Like Rodriguez, Aubry-Kaplan said the errant council members have a retrograde view of politics and urged that there should be an independent redistricting commission, but not one appointed by the council. “When you have folks who are appointed by a council member, they’re beholden to that council member and what that council member wants. It’s just council by proxy.”
Black displacement has been an issue for decades but not one Angelinos talk about that much, said Jasmyne Cannick, a writer, social critic and advocate for LA’s marginalized communities.

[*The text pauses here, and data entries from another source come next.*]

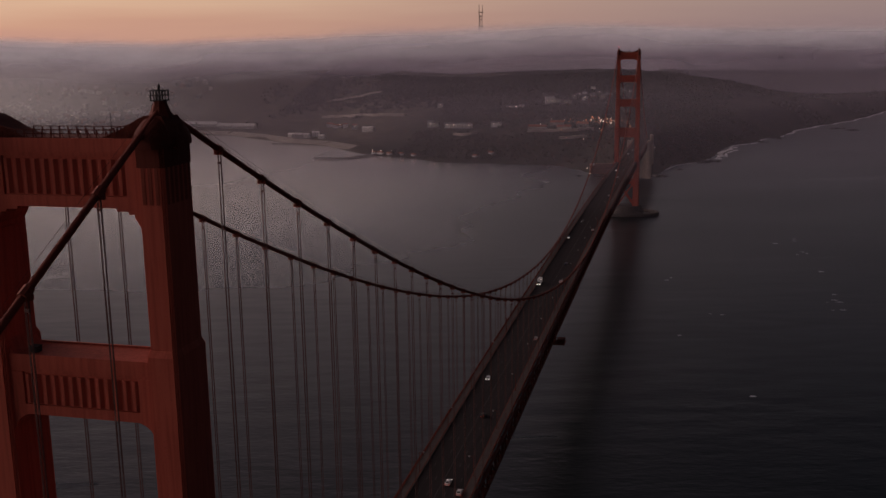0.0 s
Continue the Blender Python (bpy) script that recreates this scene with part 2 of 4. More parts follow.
def sea():
    """Sea water: a dark body, wind ripples that merge into gloss with distance, a calm bay behind a tide line."""
    k = Nodes("sea_water")
    v = k.coord()
    pos = k.n("SeparateXYZ")
    k.link(v, pos.inputs[0])
    px, py = pos.outputs[0], pos.outputs[1]

    def step(value, lo, hi):
        q = k.n("MapRange")
        q.interpolation_type = "SMOOTHSTEP"
        q.inputs["From Min"].default_value, q.inputs["From Max"].default_value = lo, hi
        k.link(value, q.inputs["Value"])
        return q.outputs[0]

    # the wind blows along the strait: crests lie across it
    turned = k.n("Mapping", Rotation=(0, 0, radians(-14.5)))
    k.link(v, turned.inputs[0])

    def crests(across, along, detail, rough=0.55):
        mp = k.n("Mapping", Scale=(across, along, 1))
        k.link(turned.outputs[0], mp.inputs[0])
        return k.noise(mp.outputs[0], 1.0, detail, rough)

    swell = crests(0.016, 0.040, 1)
    chop = crests(0.085, 0.200, 2, 0.6)
    ripple = crests(0.16, 0.46, 2)
    calm = k.noise(k.coord((0.0022, 0.0055, 1)), 1.0, 5)
    streak = crests(0.0022, 0.018, 4)
    near = k.math("SUBTRACT", 1.0, step(py, 120.0, 760.0))
    close = k.math("SUBTRACT", 1.0, step(py, -60.0, 420.0))
    mid = k.math("SUBTRACT", 1.0, step(py, 350.0, 1250.0))
    h = k.math("ADD", k.math("MULTIPLY", k.math("MULTIPLY", swell, mid), 1.5), k.math("MULTIPLY", k.math("MULTIPLY", chop, near), 1.1))
    h = k.math("ADD", h, k.math("MULTIPLY", k.math("MULTIPLY", ripple, close), 0.50))
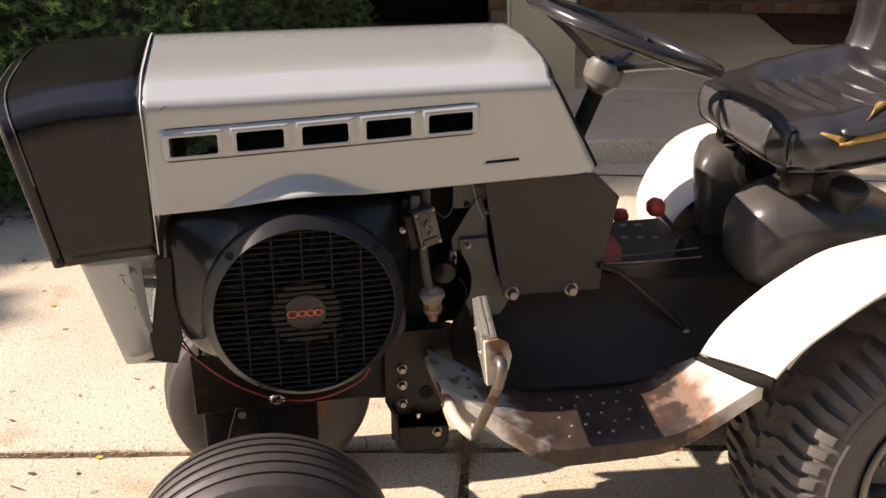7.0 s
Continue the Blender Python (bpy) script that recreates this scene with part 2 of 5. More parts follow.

“I’ve struggled to stay in this city and to avoid having to participate in the Black flight and leave the city like so many of us have because it is such an anti-Black city… So I was very, very upset just on that level,” Cannick said.
Upset, but not surprised. Cannick wears many hats. She is a Democratic Party delegate, a journalist, and was special assistant to the LA City Council president.
“We already knew from past interactions that there were people in City Hall who harbored racist and bigoted views,” she said. In her opinion, they all need to go. It’s not what color you are but how well you present your constituency that counts.
Arcenio López, director of the Mixteco/Indigena Communmity Organizing Project (MICOP) in Ventura County, just north of LA, echoed that theme.
“What kind of representation do we want? I don’t think that this Kevin de Leon and Cedillo and others is the kind of leadership Latino communities deserve… They are oppressing other communities, including Indigenous communities,” which he said remain at the bottom of LA’s racial hierarchy.
“There are no native people on the LA City Council,” López pointed out. “The Indigenous migrant community in LA is huge. And I wonder how we can intentionally make sure that those voices have been heard and that those voices are at the table when decisions are made.”
The racial divisions laid bare in the leaked audio extend across much of Latin America, said Richard Moreno, a protestant minister and activist who worked in LA for 25 years building cross-cultural coalitions. He now lives in Venezuela and writes about the emergence of Indigenous political power in South America.
“The issue is not only in LA, but it’s through Mexico to Argentina,” and as far south as Colombia, which just elected its first Afro-descendent Vice President, and Brazil, where a looming presidential election has pitted mostly white evangelicals against the nation’s sizable Afro and Indigenous populations.
In Los Angeles, the effects of the leaked audio continue to be felt across the city.
“Here was a conversation with laughter in City Hall in which every group in LA got picked on,” said Rodriguez. “And despite their laughter, it was clear to me they were at war with the rest of Los Angeles.”